━━━━━ Input material

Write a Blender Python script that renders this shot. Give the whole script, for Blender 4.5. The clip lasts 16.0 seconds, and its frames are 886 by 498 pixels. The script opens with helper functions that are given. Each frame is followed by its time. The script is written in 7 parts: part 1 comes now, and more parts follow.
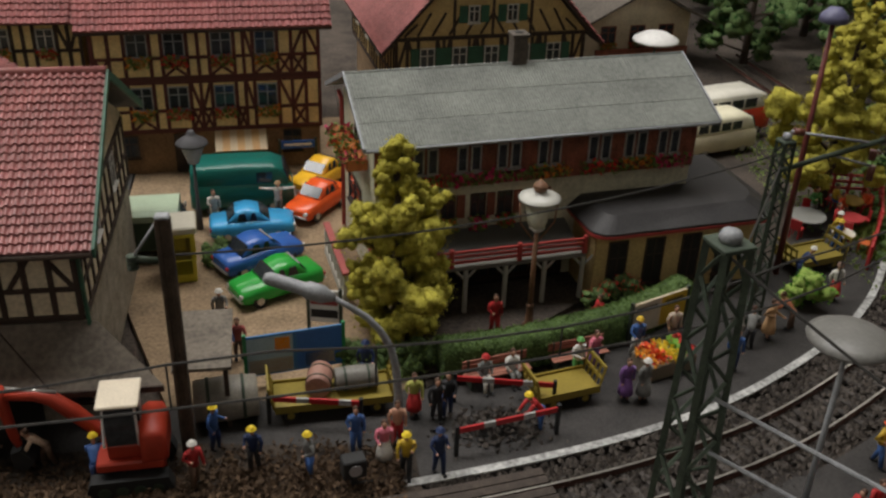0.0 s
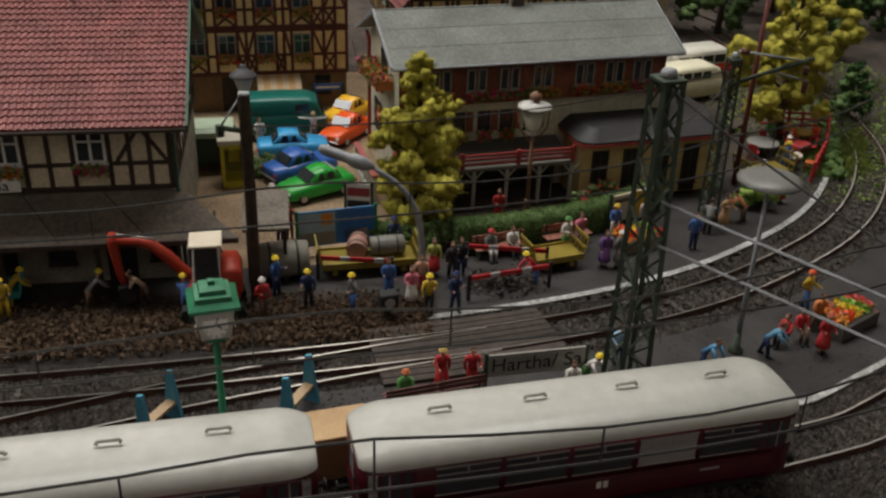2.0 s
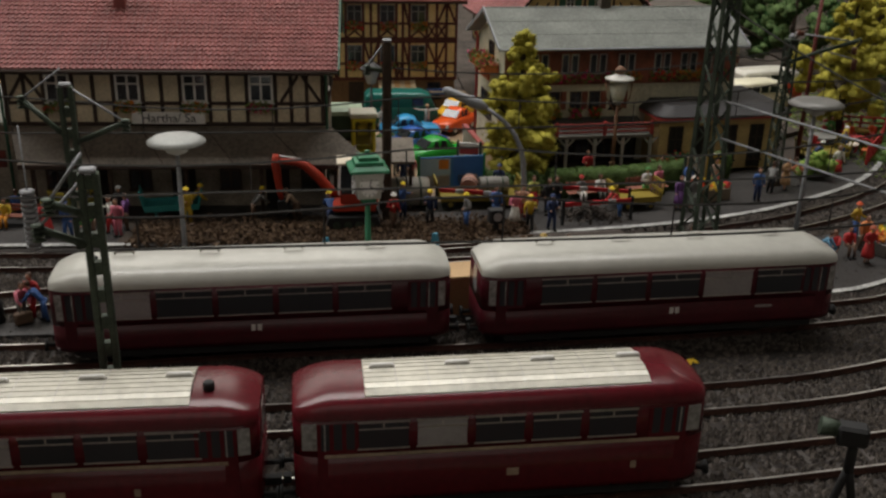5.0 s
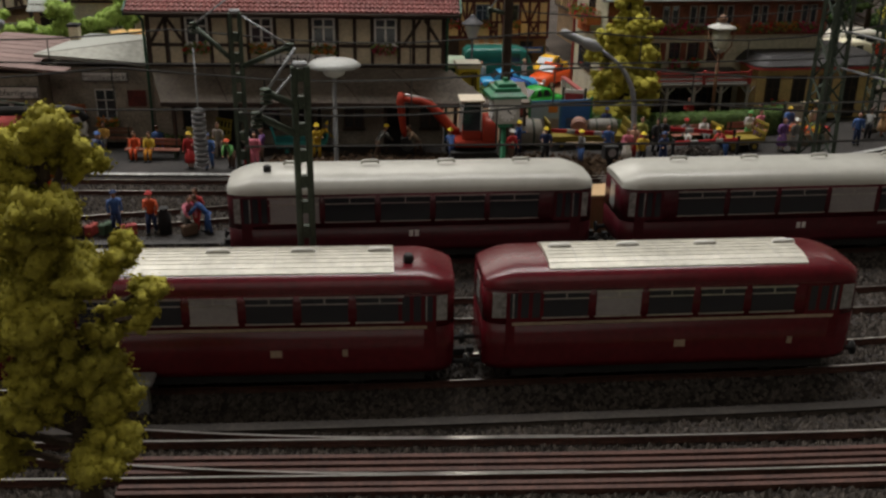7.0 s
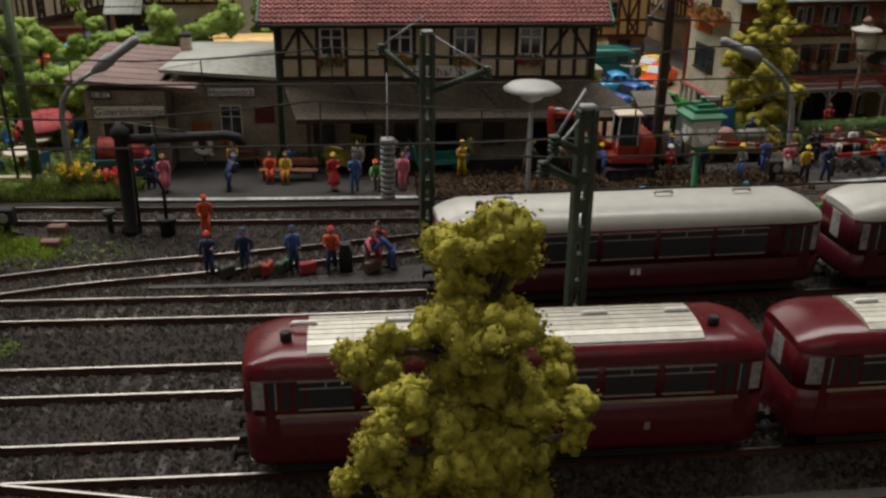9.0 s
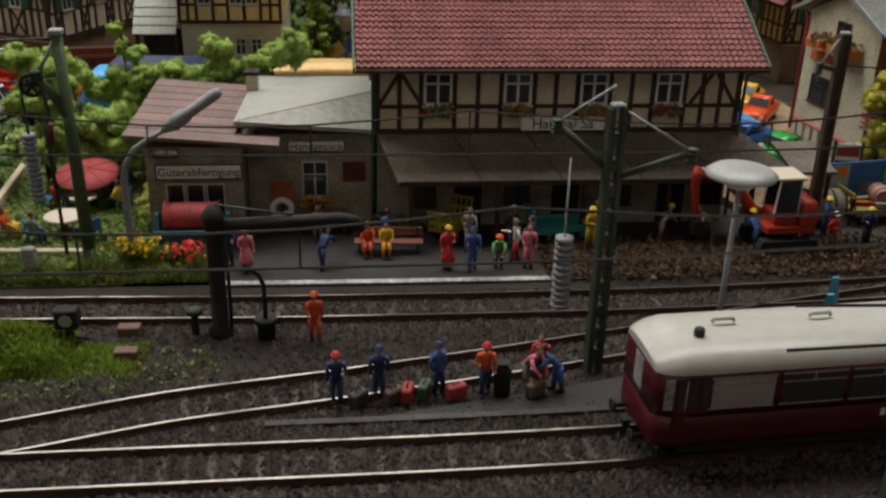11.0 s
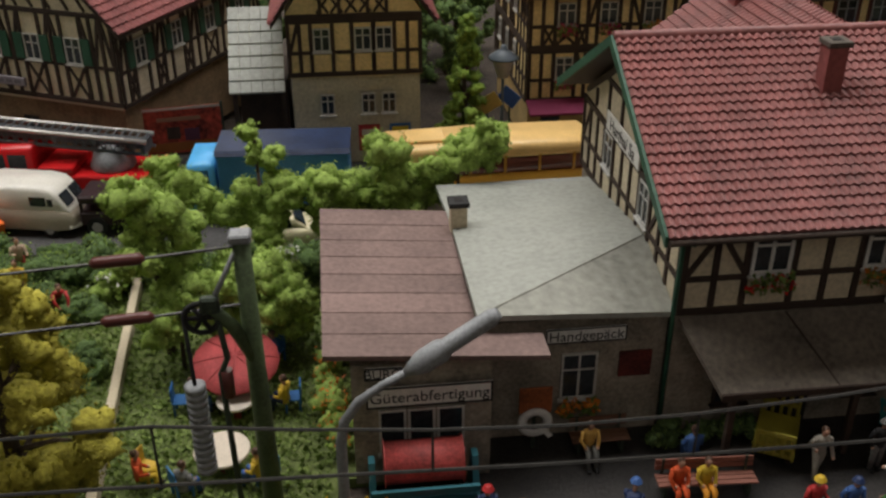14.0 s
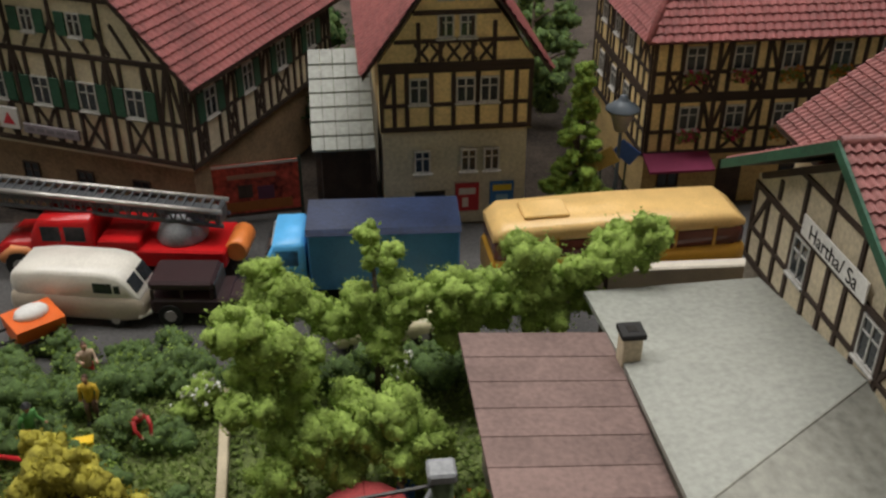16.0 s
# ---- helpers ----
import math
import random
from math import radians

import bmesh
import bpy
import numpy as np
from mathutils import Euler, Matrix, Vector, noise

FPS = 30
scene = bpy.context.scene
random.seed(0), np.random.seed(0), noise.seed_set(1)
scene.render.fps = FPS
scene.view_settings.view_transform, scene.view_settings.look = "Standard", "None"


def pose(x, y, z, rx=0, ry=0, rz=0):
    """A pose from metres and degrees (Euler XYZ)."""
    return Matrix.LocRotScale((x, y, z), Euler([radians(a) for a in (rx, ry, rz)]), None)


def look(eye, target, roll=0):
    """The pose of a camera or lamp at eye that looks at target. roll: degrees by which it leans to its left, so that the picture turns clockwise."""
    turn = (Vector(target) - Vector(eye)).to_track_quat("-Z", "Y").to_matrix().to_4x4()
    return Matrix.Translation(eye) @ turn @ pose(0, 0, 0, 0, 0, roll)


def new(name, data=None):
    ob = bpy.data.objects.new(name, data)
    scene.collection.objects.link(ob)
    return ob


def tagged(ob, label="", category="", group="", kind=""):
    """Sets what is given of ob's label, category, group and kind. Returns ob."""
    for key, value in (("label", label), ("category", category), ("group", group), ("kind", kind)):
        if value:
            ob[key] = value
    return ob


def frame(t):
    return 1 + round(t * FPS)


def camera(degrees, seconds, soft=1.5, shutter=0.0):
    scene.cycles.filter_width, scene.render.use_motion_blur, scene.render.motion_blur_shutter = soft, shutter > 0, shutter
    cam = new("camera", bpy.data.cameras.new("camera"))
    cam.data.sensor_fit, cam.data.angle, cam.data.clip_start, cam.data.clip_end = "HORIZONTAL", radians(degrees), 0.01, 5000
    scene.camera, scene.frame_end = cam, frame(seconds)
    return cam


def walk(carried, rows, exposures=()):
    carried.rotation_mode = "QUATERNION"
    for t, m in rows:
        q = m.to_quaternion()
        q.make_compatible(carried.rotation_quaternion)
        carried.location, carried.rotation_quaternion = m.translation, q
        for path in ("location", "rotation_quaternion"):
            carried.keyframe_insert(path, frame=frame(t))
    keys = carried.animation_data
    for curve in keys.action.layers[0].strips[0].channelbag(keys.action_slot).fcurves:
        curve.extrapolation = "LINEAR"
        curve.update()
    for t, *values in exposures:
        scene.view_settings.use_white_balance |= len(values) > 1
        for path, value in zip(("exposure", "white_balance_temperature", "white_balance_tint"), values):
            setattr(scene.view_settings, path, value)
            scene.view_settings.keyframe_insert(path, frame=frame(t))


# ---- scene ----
# A model railway at 1:87. Lengths below are in metres of the full-size original; S brings them to the size of the model.
S = 1 / 87
cam = camera(49.3, 16.0, soft=2.5)
PATH = [
    (0, (5.579, 0.171, 20.205), (5.884, 1.894, 19.237), 2.1),
    (0.5, (4.859, -2.742, 20.27), (5.165, -1.014, 19.311), 2.8),
    (1, (4.26, -4.494, 20.087), (4.569, -2.762, 19.135), 2.6),
    (1.5, (3.321, -6.918, 20.028), (3.631, -5.179, 19.09), 2.4),
    (2, (3.539, -8.741, 19.439), (3.849, -7.002, 18.501), 2.1),
    (2.5, (2.998, -11.027, 18.399), (3.278, -9.275, 17.477), 2.0),
    (3, (2.827, -13.041, 18.113), (3.078, -11.259, 17.241), 1.5),
    (5.5, (0.808, -19.653, 13.943), (0.949, -17.796, 13.214), 1.6),
    (6, (0.429, -20.634, 12.857), (0.554, -18.78, 12.119), 1.7),
    (6.5, (-0.671, -21.466, 13.075), (-0.574, -19.611, 12.334), 1.0),
    (7, (-2.714, -21.657, 13.517), (-2.633, -19.804, 12.769), 0.9),
    (7.5, (-5.023, -21.377, 13.81), (-4.941, -19.53, 13.049), 0.9),
    (8, (-6.956, -20.466, 13.968), (-6.871, -18.621, 13.2), 0.6),
    (10.5, (-15.005, -12.902, 15.087), (-14.82, -11.088, 14.266), 1.3),
    (11, (-16.118, -10.178, 15.328), (-15.929, -8.365, 14.506), 1.4),
    (11.5, (-17.08, -7.188, 15.845), (-16.897, -5.377, 15.017), 1.0),
    (12, (-18.82, -3.988, 15.654), (-18.643, -2.193, 14.789), 0.6),
    (12.5, (-20.417, -1.768, 15.878), (-20.239, 0.016, 14.992), 0.8),
    (13, (-21.854, 0.241, 16.523), (-21.673, 2.012, 15.611), 0.5),
    (13.5, (-23.185, 2.884, 17.086), (-22.983, 4.64, 16.15), 0.6),
    (14, (-23.693, 5.242, 17.736), (-23.488, 6.984, 16.775), -0.1),
    (14.5, (-24.195, 6.357, 18.661), (-23.982, 8.092, 17.69), -0.0),
    (15, (-25.435, 8.457, 18.548), (-25.237, 10.185, 17.562), 0.0),
    (15.5, (-25.865, 10.577, 18.561), (-25.668, 12.298, 17.561), -0.1),
    (16, (-27.03, 12.129, 18.976), (-26.836, 13.841, 17.96), -0.0),
]
EXPOSURE = [(0, 0.45), (1.5, 0.42), (3, 0.36), (5.5, 0.4), (8, 0.5), (10.5, 0.46), (12.5, 0.42), (14, 0.28), (16, 0.3)]
walk(cam, [(t, look(Vector(eye) * S, Vector(target) * S, roll)) for t, eye, target, roll in PATH], EXPOSURE)

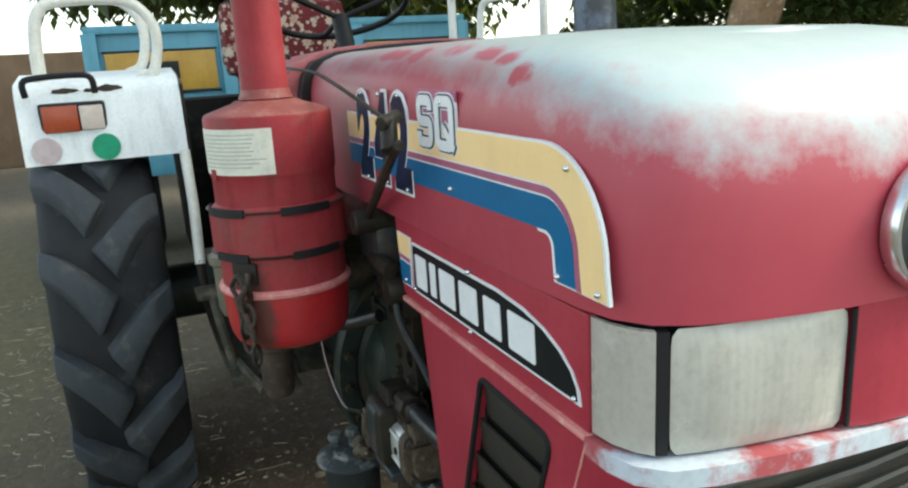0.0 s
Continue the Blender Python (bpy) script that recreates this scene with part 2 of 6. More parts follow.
LENS = surface("milky white plastic lens", (0.46, 0.42, 0.365), (0.40, 0.37, 0.32), 0.28, 0, 8, (0.55, 0.53, 0.48), (0.60, 0.78), 10, bump=0.05)
LENS_FLUTED = surface("fluted milky lens", (0.50, 0.47, 0.41), (0.43, 0.41, 0.36), 0.22, 0, 8, (0.55, 0.53, 0.48), (0.60, 0.78), 10, bump=0.05)
nt = LENS_FLUTED.node_tree
wave = nt.nodes.new("ShaderNodeTexWave")
wave.bands_direction = "Y"
wave.inputs["Scale"].default_value, wave.inputs["Distortion"].default_value = 42.0, 0.6
nt.links.new(tex_coord(nt), wave.inputs["Vector"])
bumped(nt, nt.nodes["Principled BSDF"], wave.outputs["Fac"], 0.06, 0.002)
WHITE = surface("white enamel fender paint", (0.78, 0.80, 0.80), (0.70, 0.73, 0.74), 0.35, 0, 6, (0.42, 0.36, 0.30), (0.70, 0.76), 20)
TUBE_WHITE = surface("chipped white tube paint", (0.72, 0.71, 0.66), (0.62, 0.60, 0.54), 0.45, 0, 14, (0.30, 0.20, 0.13), (0.64, 0.70), 40)
CREAM = surface("cream decal", (0.93, 0.67, 0.34), (0.88, 0.60, 0.29), 0.4, 0, 9, (0.80, 0.60, 0.36), (0.62, 0.75), 16, grain=260, bump=0.05, dist=0.001, spec=0.3, streak=0.08, speck=0.06)
BLUE = surface("blue decal", (0.004, 0.128, 0.285), (0.004, 0.105, 0.24), 0.4, 0, 9, (0.03, 0.15, 0.27), (0.60, 0.75), 18, grain=260, bump=0.05, dist=0.001, spec=0.3, streak=0.1, speck=0.06)
NAVY = plain("navy decal", (0.010, 0.022, 0.055), 0.45, 0, 0.2, spec=0.2)
MAUVE = plain("mauve decal line", (0.40, 0.11, 0.19), 0.4, 0, 0.15)
DECAL_WHITE = plain("white decal", (0.78, 0.79, 0.80), 0.4, 0, 0.08)
DECAL_BLACK = plain("black decal plate", (0.008, 0.010, 0.012), 0.45, 0, 0.2, spec=0.2)
# near-black base holds the shade under the seat and behind the bracket holes
BLACK_DULL = surface("dull black iron", (0.008, 0.008, 0.007), (0.016, 0.015, 0.013), 0.85, 0, 9, (0.038, 0.033, 0.026), (0.52, 0.70), 12, bump=0.5, dist=0.006, spec=0.2)
CHROME = plain("dull chrome", (0.72, 0.74, 0.76), 0.22, 1.0, 0.1)
PAPER = surface("yellowed paper label", (0.72, 0.70, 0.60), (0.60, 0.58, 0.49), 0.6, 0, 26, (0.42, 0.36, 0.28), (0.60, 0.72), 34)
INK = plain("faded grey print", (0.47, 0.455, 0.40), 0.6)
GREEN = plain("green sticker", (0.0, 0.30, 0.15), 0.4)
PINK = plain("faded pink sticker", (0.55, 0.45, 0.46), 0.5)
AMBER = plain("orange indicator plastic", (0.36, 0.055, 0.016), 0.3)
YELLOW_BOWL = surface("cloudy yellow plastic bowl", (0.56, 0.45, 0.20), (0.48, 0.37, 0.16), 0.4, 0, 8, (0.42, 0.32, 0.14), (0.55, 0.8), 8)
GREY_PLASTIC_DARK = plain("dark badge ground", (0.030, 0.036, 0.036), 0.35)
GREY_PLASTIC = surface("dusty blue grey plastic collar", (0.150, 0.170, 0.215), (0.185, 0.200, 0.235), 0.65, 0, 14, (0.22, 0.20, 0.16), (0.56, 0.74), 20, bump=0.08, spec=0.3)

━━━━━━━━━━

### [Problem requirements]
Above are the records; from them, give again exactly the lines from the one containing "return 1 + round(t * FPS)" through the one containing "radians(degrees), 0.01, 5000", both included.

### [Answer]
    return 1 + round(t * FPS)


def camera(degrees, seconds, soft=1.5, shutter=0.0):
    scene.cycles.filter_width, scene.render.use_motion_blur, scene.render.motion_blur_shutter = soft, shutter > 0, shutter
    cam = new("camera", bpy.data.cameras.new("camera"))
    cam.data.sensor_fit, cam.data.angle, cam.data.clip_start, cam.data.clip_end = "HORIZONTAL", radians(degrees), 0.01, 5000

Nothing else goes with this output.